AUSTIN, Texas - Attorney General Greg Abbott’s lead has widened over gubernatorial challenger state Sen. Wendy Davis, according to the latest University of Texas/Texas Tribune Poll.
If the election for Texas governor were held today, Abbott would have an 11-point lead over Davis, 47 to 36 percent, with 17 percent undecided. In last November’s poll Abbott had a 6-point lead over Davis, with 25 percent responding as undecided.
When asked if the 2014 election for lieutenant governor were held today, respondents preferred any of the four GOP candidates—including frontrunners David Dewhurst and Dan Patrick—over Democrat Leticia Van de Putte by margins ranging from 9 to 12 points.
The statewide poll, conducted Feb. 7-17, surveyed 1,200 registered Texas voters and had a margin of error of 3.28 percentage points.
“The 11-point gap between Davis and Abbott reflects the underlying fundamentals of party identification in the Texas electorate, where Republicans have consistently enjoyed an advantage for the last decade and a half,” said James Henson, director of the Texas Politics Project at The University of Texas at Austin and a co-director of the poll. “The early boost to Wendy Davis's candidacy evident in the fall seems to have subsided into a more recognizable Texas pattern, at least at this stage of the campaign.”
When asked about candidate favorability, 36 percent said they had a very or somewhat favorable impression of Davis, with 35 percent indicating somewhat or very unfavorable. Forty-five percent said they had a very or somewhat favorable impression of Abbott, with 25 percent indicating somewhat or very unfavorable.

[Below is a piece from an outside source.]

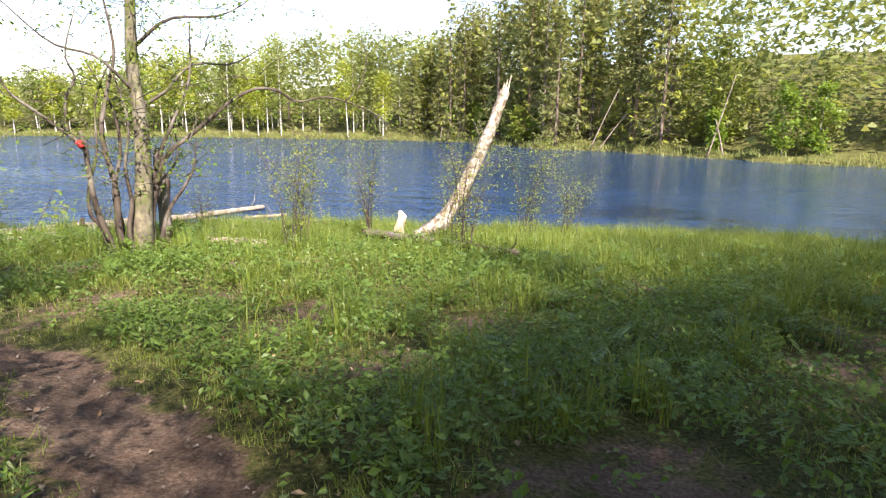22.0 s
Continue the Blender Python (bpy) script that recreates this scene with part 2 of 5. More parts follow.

“Greg Abbott has successfully improved his favorable ratings since our October poll, which helps strengthen an already formidable advantage,” Henson said. “Wendy Davis's favorability ratings have not improved since our last poll in October, but she remains well-liked among Democrats.”
With primary elections drawing near, undecided respondents were induced to choose someone, resulting in a different margin of error, 5.37 percent, for the following races:
• Thirty-eight percent of Republicans polled would vote for David Dewhurst in the primary election for lieutenant governor, with 31 percent favoring Dan Patrick. Sixteen percent said they would vote for Todd Staples, with 14 percent opting for Jerry Patterson. In November’s poll Dewhurst led Patrick 26 percent to 13 percent, with 46 percent undecided.
• The poll also indicates a tight race in the Republican primary election for attorney general, with Dan Branch leading Ken Paxton 42 to 39 percent. Nineteen percent said they would vote for Barry Smitherman.
• In the primary for the U.S. Senate, 60 percent of Republicans polled said they would vote for Sen. John Cornyn. His nearest challenger, Steve Stockman, was second with 16 percent.
“The main story from the Republican primary ballot results is that we are probably looking at run-off elections for lieutenant governor and attorney general,” said poll co-director Daron Shaw, a professor of government at The University of Texas at Austin. “The exceptions are the top of the ballot offices, where both Abbott and Cornyn look very solid.”
This is the latest in a series of online polls conducted by the Texas Politics Project and The Texas Tribune. Comprehensive poll results, information about methodology and the survey dataset will be available at the Texas Politics Project website later this week.